Nicholas Kraft also composed a piano piece for the film called Kronicles of Kraftland. It serves as the soundtrack for the ending montage. It is the only original piece of music in the film as all the other cues were picked by Richard Kraft from his extensive film music library.

Austin Wintory composed 21 variations of Kronicles of Kraftland titled Kronicles of Kraftland: 21 Film Score Parody Variations on a Theme as a 21st birthday present for Nicholas. The variations are all parodies of Richard Kraft's favorite composers.

==Production==
Finding Kraftland was intended to be shown once at a joint birthday party for the Krafts and was made as a sweet 16 present for Nicholas from his father. The reception at the showing was so great that they decided to submit the documentary to festivals. Completion of the film took place hours before the premier as last minute changes were made and a final audio-mix had yet to be bounced.
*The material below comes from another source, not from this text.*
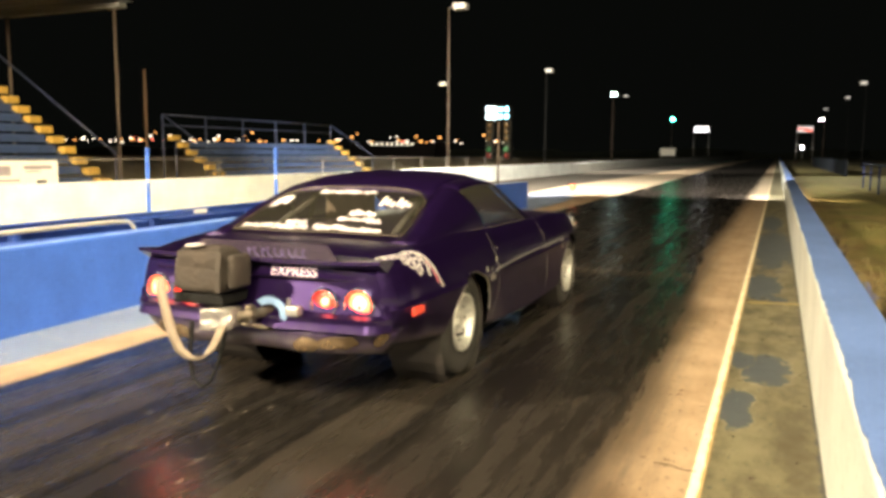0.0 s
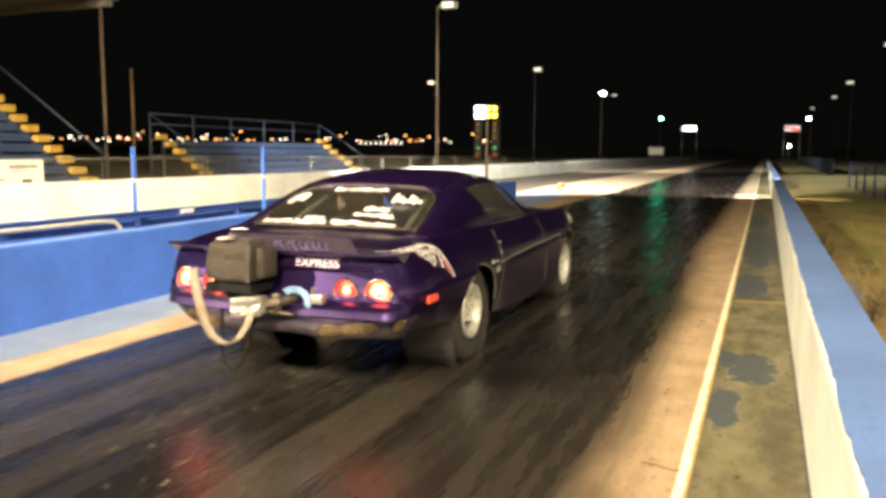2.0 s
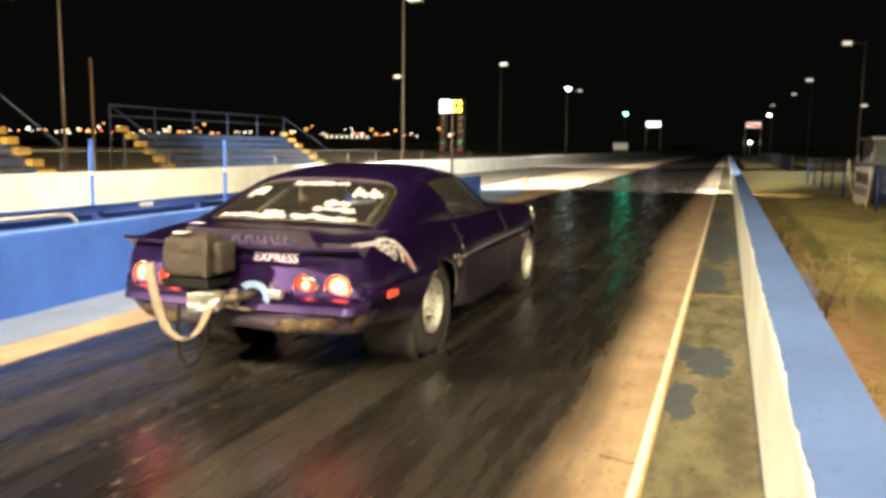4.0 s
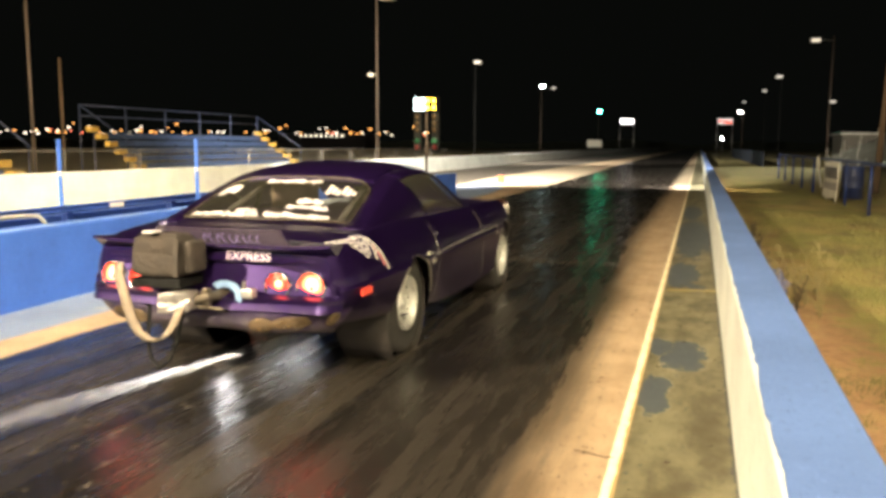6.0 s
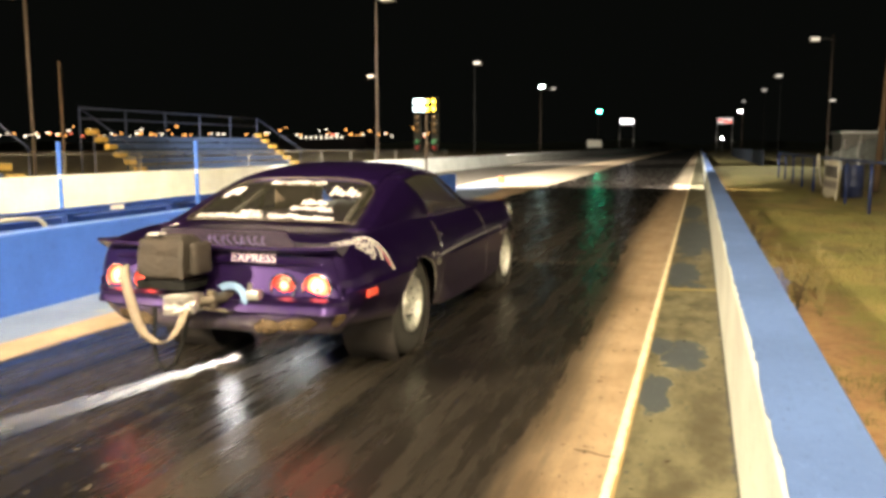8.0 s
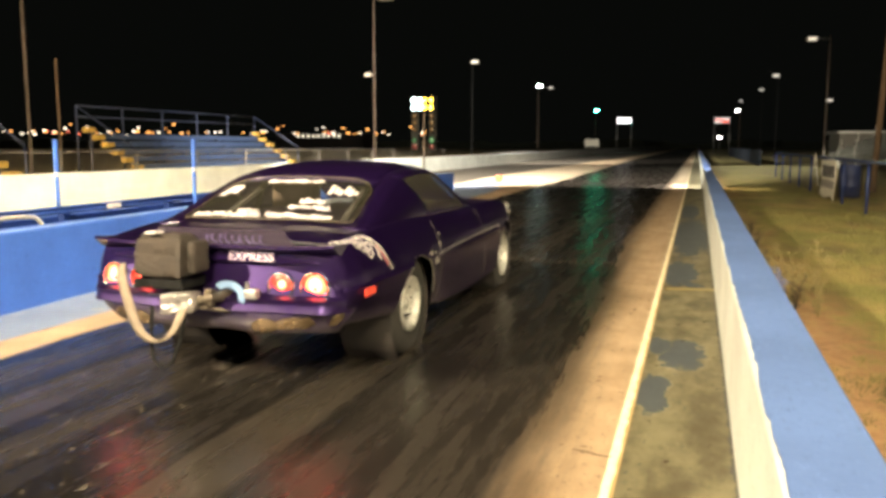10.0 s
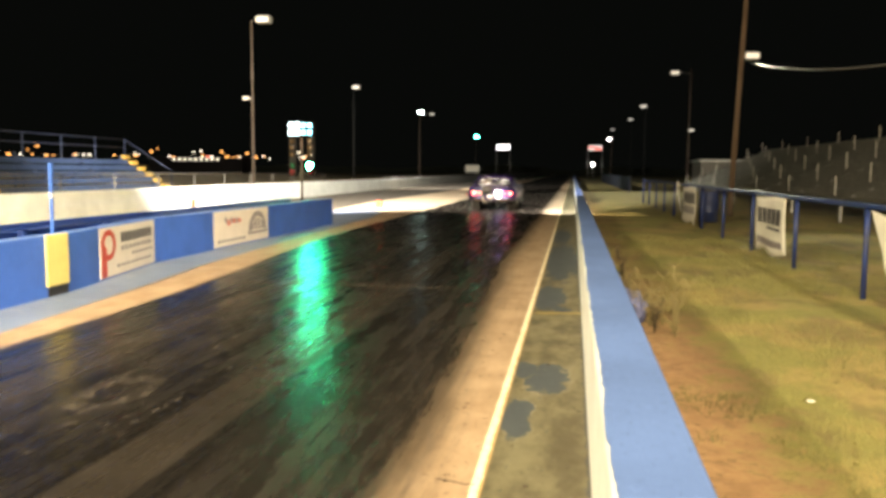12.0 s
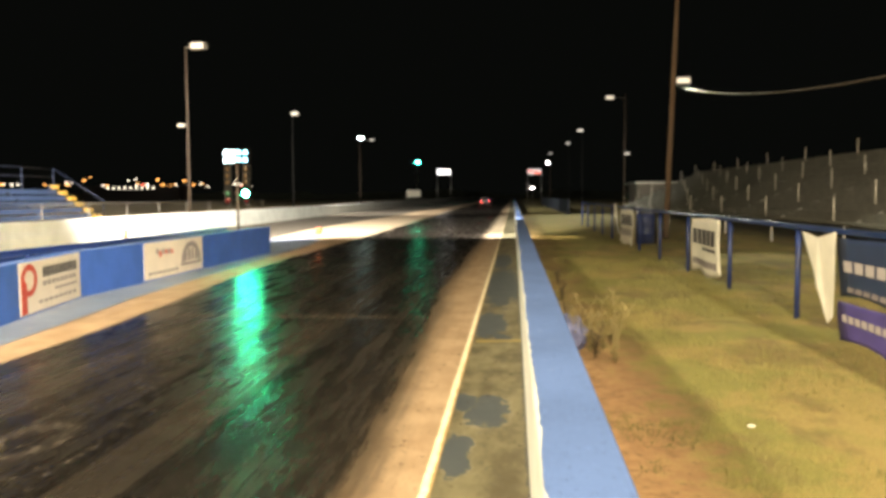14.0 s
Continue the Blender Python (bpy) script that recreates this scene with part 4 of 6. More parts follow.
# ---- bleachers on the right ----
bl = thing("bleacher", "grey aluminium bleacher rows with pale rail posts", "bleacher", (0, 0, 0))
for k in range(11):
    x, z = 8.0 + k * 0.5, 0.70 + k * 0.215
    box_part("bench", (x, x + 0.26, 14, 60, z, z + 0.045), BENCH_GREY, bl)
    box_part("foot_board", (x + 0.27, x + 0.5, 14, 60, z - 0.12, z - 0.08), BENCH_GREY, bl)
    box_part("riser", (x + 0.48, x + 0.495, 14, 60, z - 0.08, z + 0.2), BENCH_GREY, bl)
for k, y in enumerate(np.arange(15, 60, 5.5)):
    bm = bmesh.new()
    add_tube(bm, [(8.1, y, -0.03), (8.1, y, 0.74)], 0.04, 6)
    add_tube(bm, [(8.1, y, 0.6), (13.2, y, 2.75)], 0.05, 6)
    add_tube(bm, [(13.2, y, -0.03), (13.2, y, 2.75)], 0.05, 6)
    part("support_frame", bm, GALV, bl)
    for j in range(0, 11, 2):
        x, z = 8.15 + j * 0.5, 0.74 + j * 0.215
        tube_part("aisle_post", [(x, y + 0.8, z), (x, y + 0.8, z + 0.62)], 0.022, POST_GREY, bl)
shed = thing("shed", "low pale shed at the end of the bleachers", "shed", (10.0, 66, 0))
bm = bmesh.new()
add_box(bm, 0, 7, 0, 5, -0.03, 2.3)
part("wall", bm, POST_DULL, shed)
bm = bmesh.new()
add_box(bm, -0.2, 7.2, -0.2, 5.2, 2.3, 2.45)
part("roof", bm, GALV, shed)

# ---- far town lights ----
rnd = random.Random(21)
for name, colour, strength, count in (("amber_town_lights", (1.0, 0.42, 0.10), 3.2, 46), ("white_town_lights", (1.0, 0.86, 0.66), 4.0, 44), ("red_town_lights", (1.0, 0.18, 0.10), 4, 7)):
    bm = bmesh.new()
    for k in range(count):
        az = radians(rnd.uniform(18, 50))
        d = rnd.uniform(240, 300)
        r = rnd.uniform(0.16, 0.34)
        p = (-math.sin(az) * d, math.cos(az) * d, rnd.choice((4.9, 5.1, 5.2, 5.3, 5.3, 7.0)) + rnd.uniform(-0.2, 0.2))
        add_box(bm, p[0] - r, p[0] + r, p[1] - r, p[1] + r, p[2] - r * 0.8, p[2] + r * 0.8, 0)
    tagged(part(name, bm, glow(name + "_glow", colour, strength)), "scattered far town lamps in the night", "town lights", kind="stuff")
far_b = thing("far_building", "long low far building with a lit band", "building", (-122, 250, 0))
box_part("wall", (-16, 16, 0, 10, -0.03, 5.2), DARK, far_b)
for k in range(9):
    box_part("window", (-8 + k * 1.9, -7.3 + k * 1.9, -0.1, 0.0, 4.1, 4.8), glow("lit_window", (1.0, 0.88, 0.66), 2.2) if k == 0 else bpy.data.materials["lit_window"], far_b)
bank = mat("dark_far_trees", (0.02, 0.025, 0.015), 0.9, var=0.4, scale=0.3)
bm = bmesh.new()
prev = None
rnd = random.Random(5)
for k in range(150):
    az = radians(-60 + k * 0.9)
    p = (-math.sin(az) * 330, math.cos(az) * 330)
    h = 3.0 + 2.0 * noise.noise((k * 0.23, 0, 0)) + rnd.uniform(-0.4, 0.4)
    cur = (bm.verts.new((*p, -0.1)), bm.verts.new((*p, h)), bm.verts.new((p[0] * 1.03, p[1] * 1.03, h)), bm.verts.new((p[0] * 1.03, p[1] * 1.03, -0.1)))
    if prev:
        for j in range(3):
            bm.faces.new((prev[j], cur[j], cur[j + 1], prev[j + 1]))
    prev = cur
tagged(part("backdrop", bm, bank), "dark far tree line", "tree line", kind="structure")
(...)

==Film festivals and awards==
Finding Kraftland was picked to be shown at 62 film festivals, from 2007–2009, winning awards at the following festivals:

- 2007 Santa Fe Film Festival: Best Creative Spirit
- 2007 Central Florida Film Festival: Best Documentary
- 2007 River's Edge International Film Festival: Jury Award
- 2007 The Feel Good Film Festival: 2nd Place, Feature Films
- 2007 BSO Spirit Awards, Spain: Jerry Goldspirit Award (for music)
- 2007 Port Townsend Film Festival: Top Five Favorites, Audience Choice Awards
- 2008 Secret City Film Festival: First place, Documentary Films
- 2008 Tupelo Film Fest: First place, Documentary Films
- 2008 Twin Rivers Multimedia Festival: First place, Documentaries and Outdoor Films
- 2008 Black Earth Film Festival: Best of Fest
- 2008 Lake Havasu International Film Festival: Final Cut Award
- 2008 B Movie Film Festival: Best Documentary
- 2008 Phoenix Film Festival: Best Documentary
- 2008 Columbus International Film Festival: Honorable Mention
- 2008 Accolade Film Awards: Best Creativity/Originality, Best Editing, Best Humor/Humorist and Viewer Impact/Best Entertainment Value

== Sequels ==
Richard Kraft and his son Nicholas have expressed interest in making two sequels to Finding Kraftland. In an interview, Nicholas joked, "[...]the second one will be called Selling Kraftland. At the end of that movie, Richard dies and becomes Obi-Wan Kenobi for the third movie, where I raise my son and he gives me ghostly words of wisdom from beyond the grave." When asked if sequels to Finding Kraftland were seriously being considered, Richard responded, "Oh, absolutely! You can’t have lived this and then go, 'Well, that was the end of it!'"

==That's From Disneyland==
In 2018, Richard & Nicholas partnered with Van Eaton Galleries to create That's From Disneyland! which was a month-long exhibit and auction of their entire Disney collection which attracted 50,000 people, including celebrities such as Slash, Darren Criss, Neil Patrick Harris, Rebel Wilson, John Landis, Drew Carey, Rachel Bloom, Ben Schwartz and Paul Scheer.
The Krafts referred to the exhibit as "Selling Kraftland."
The exhibit of Richard's entire Disney collection culminated in a two-day auction which netted $8.3M from the sale of Disney memorabilia" Magician David Copperfield purchased the Disneyland Hotel neon letter “D” for $86,250. American television personality Kris Jenner purchased animatronic dolls from the It's a Small World ride as a Christmas gift for her daughter, Kourtney Kardashian.